■ **Supplied material**
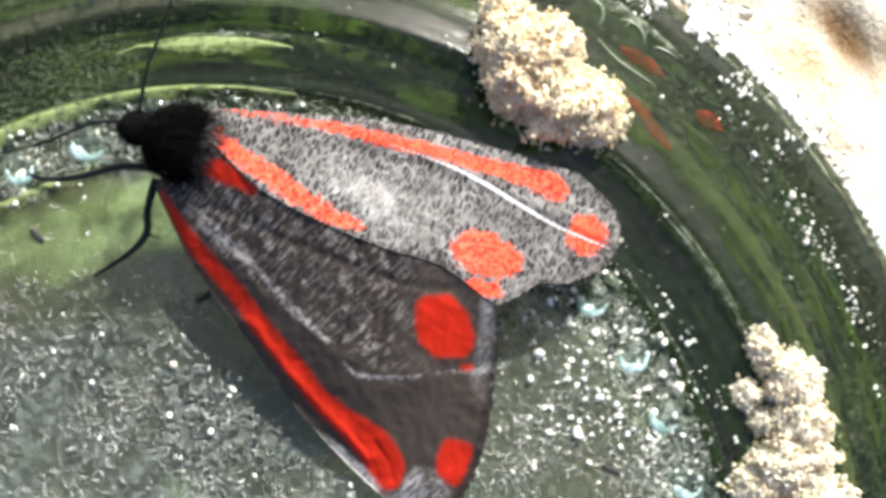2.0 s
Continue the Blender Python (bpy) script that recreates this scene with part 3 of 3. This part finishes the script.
def build_grains():
    rng = np.random.default_rng(11)
    c, rad = [], []
    # crowded along the east of the foot ring
    for k in range(1000):
        a = radians(rng.normal(18, 12))
        r = min(24.4, rng.normal(20.3, 2.4))
        p = floor_point(r, a)
        if noise.noise(Vector((p[0] * 0.9, p[1] * 0.9, 6.0))) < rng.uniform(-0.5, 0.25):
            continue
        c.append(p)
        rad.append(0.022 + 0.040 * rng.exponential())
    # strewn over the floor
    for k in range(1500):
        a, r = radians(rng.uniform(30, 190)), rng.uniform(20.4, 23.3)
        c.append(floor_point(r, a))
        rad.append(rng.uniform(0.018, 0.045) if k % 22 else rng.uniform(0.05, 0.13))
    for k in range(1100):
        a, r = radians(rng.normal(14, 20)), 21.5 * math.sqrt(rng.uniform(0.15, 1))
        c.append(floor_point(r, a))
        rad.append(rng.uniform(0.012, 0.034))
    for k in range(280):
        a, r = rng.uniform(0, 6.283), 23 * math.sqrt(rng.uniform())
        c.append(floor_point(r, a))
        rad.append(abs(rng.normal(0.0, 0.075)) + 0.03)
    # a few on the sloping sides
    for k in range(800):
        a, r = radians(rng.uniform(-20, 150)), rng.uniform(23.8, 34)
        p = floor_point(r, a)
        if noise.noise(Vector((p[0] * 0.5, p[1] * 0.5, 1.0))) < rng.uniform(-0.2, 0.5):
            continue
        c.append(p)
        rad.append(rng.uniform(0.012, 0.035) if k % 8 else 0.03 + abs(rng.normal(0.0, 0.055)))
    # strays on the shoulder of the rim
    for k in range(330):
        a, r = radians(rng.uniform(26, 64)), min(35.2, rng.normal(34.3, 0.55))
        p = floor_point(r, a)
        if noise.noise(Vector((p[0] * 0.6, p[1] * 0.6, 8.0))) > rng.uniform(-0.4, 0.3):
            c.append(p)
            rad.append(rng.uniform(0.05, 0.15))
    # a line of grains caught in the groove inside the rim
    for k in range(130):
        a, r = radians(rng.normal(20, 7)), rng.normal(32.4, 0.4)
        c.append(floor_point(r, a))
        rad.append(0.025 + 0.032 * rng.exponential())
    c = np.array(c)
    rad = np.array(rad)
    c[:, 2] += rad * 0.6
    me = grain_mesh("floor_grains", c, rad, WHITE_SAND, rng, ICO1)
    tagged(new("sand_grains", me), "small white sand grains strewn over the dusty glass", "sand", kind="stuff")
    # heaped against the rim
    c, rad = [], []
    for k in range(4200):
        a = radians(rng.uniform(-2, 66))
        r = 34.7 + abs(rng.normal(0, 2.4)) if a > radians(36) else 35.5 + abs(rng.normal(0, 0.8))
        z = float(dish_height(r)) + 0.1 if r < 35.6 else -2.8 - 1.3 * (r - 35.6) + rng.uniform(-0.4, 0.2)
        x, y = CX + r * math.cos(a), CY + r * math.sin(a)
        if a < radians(28) and rng.uniform() < 0.8:
            continue
        if a > radians(36) and noise.noise(Vector((x * 0.55, y * 0.55, 2.0))) < -0.03:
            continue
        c.append((x, y, max(GROUND + 0.2, z)))
        rad.append(rng.uniform(0.10, 0.26))
    me = grain_mesh("rim_grains", np.array(c), np.array(rad), WHITE_SAND, rng, ICO1)
    tagged(new("sand_heap", me), "bright white sand heaped against the dish's rim", "sand", kind="stuff")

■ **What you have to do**
All the lines above are to be given again exactly as they read, with the pictures removed.

■ **Written answer**
2.0 s
Continue the Blender Python (bpy) script that recreates this scene with part 3 of 3. This part finishes the script.
def build_grains():
    rng = np.random.default_rng(11)
    c, rad = [], []
    # crowded along the east of the foot ring
    for k in range(1000):
        a = radians(rng.normal(18, 12))
        r = min(24.4, rng.normal(20.3, 2.4))
        p = floor_point(r, a)
        if noise.noise(Vector((p[0] * 0.9, p[1] * 0.9, 6.0))) < rng.uniform(-0.5, 0.25):
            continue
        c.append(p)
        rad.append(0.022 + 0.040 * rng.exponential())
    # strewn over the floor
    for k in range(1500):
        a, r = radians(rng.uniform(30, 190)), rng.uniform(20.4, 23.3)
        c.append(floor_point(r, a))
        rad.append(rng.uniform(0.018, 0.045) if k % 22 else rng.uniform(0.05, 0.13))
    for k in range(1100):
        a, r = radians(rng.normal(14, 20)), 21.5 * math.sqrt(rng.uniform(0.15, 1))
        c.append(floor_point(r, a))
        rad.append(rng.uniform(0.012, 0.034))
    for k in range(280):
        a, r = rng.uniform(0, 6.283), 23 * math.sqrt(rng.uniform())
        c.append(floor_point(r, a))
        rad.append(abs(rng.normal(0.0, 0.075)) + 0.03)
    # a few on the sloping sides
    for k in range(800):
        a, r = radians(rng.uniform(-20, 150)), rng.uniform(23.8, 34)
        p = floor_point(r, a)
        if noise.noise(Vector((p[0] * 0.5, p[1] * 0.5, 1.0))) < rng.uniform(-0.2, 0.5):
            continue
        c.append(p)
        rad.append(rng.uniform(0.012, 0.035) if k % 8 else 0.03 + abs(rng.normal(0.0, 0.055)))
    # strays on the shoulder of the rim
    for k in range(330):
        a, r = radians(rng.uniform(26, 64)), min(35.2, rng.normal(34.3, 0.55))
        p = floor_point(r, a)
        if noise.noise(Vector((p[0] * 0.6, p[1] * 0.6, 8.0))) > rng.uniform(-0.4, 0.3):
            c.append(p)
            rad.append(rng.uniform(0.05, 0.15))
    # a line of grains caught in the groove inside the rim
    for k in range(130):
        a, r = radians(rng.normal(20, 7)), rng.normal(32.4, 0.4)
        c.append(floor_point(r, a))
        rad.append(0.025 + 0.032 * rng.exponential())
    c = np.array(c)
    rad = np.array(rad)
    c[:, 2] += rad * 0.6
    me = grain_mesh("floor_grains", c, rad, WHITE_SAND, rng, ICO1)
    tagged(new("sand_grains", me), "small white sand grains strewn over the dusty glass", "sand", kind="stuff")
    # heaped against the rim
    c, rad = [], []
    for k in range(4200):
        a = radians(rng.uniform(-2, 66))
        r = 34.7 + abs(rng.normal(0, 2.4)) if a > radians(36) else 35.5 + abs(rng.normal(0, 0.8))
        z = float(dish_height(r)) + 0.1 if r < 35.6 else -2.8 - 1.3 * (r - 35.6) + rng.uniform(-0.4, 0.2)
        x, y = CX + r * math.cos(a), CY + r * math.sin(a)
        if a < radians(28) and rng.uniform() < 0.8:
            continue
        if a > radians(36) and noise.noise(Vector((x * 0.55, y * 0.55, 2.0))) < -0.03:
            continue
        c.append((x, y, max(GROUND + 0.2, z)))
        rad.append(rng.uniform(0.10, 0.26))
    me = grain_mesh("rim_grains", np.array(c), np.array(rad), WHITE_SAND, rng, ICO1)
    tagged(new("sand_heap", me), "bright white sand heaped against the dish's rim", "sand", kind="stuff")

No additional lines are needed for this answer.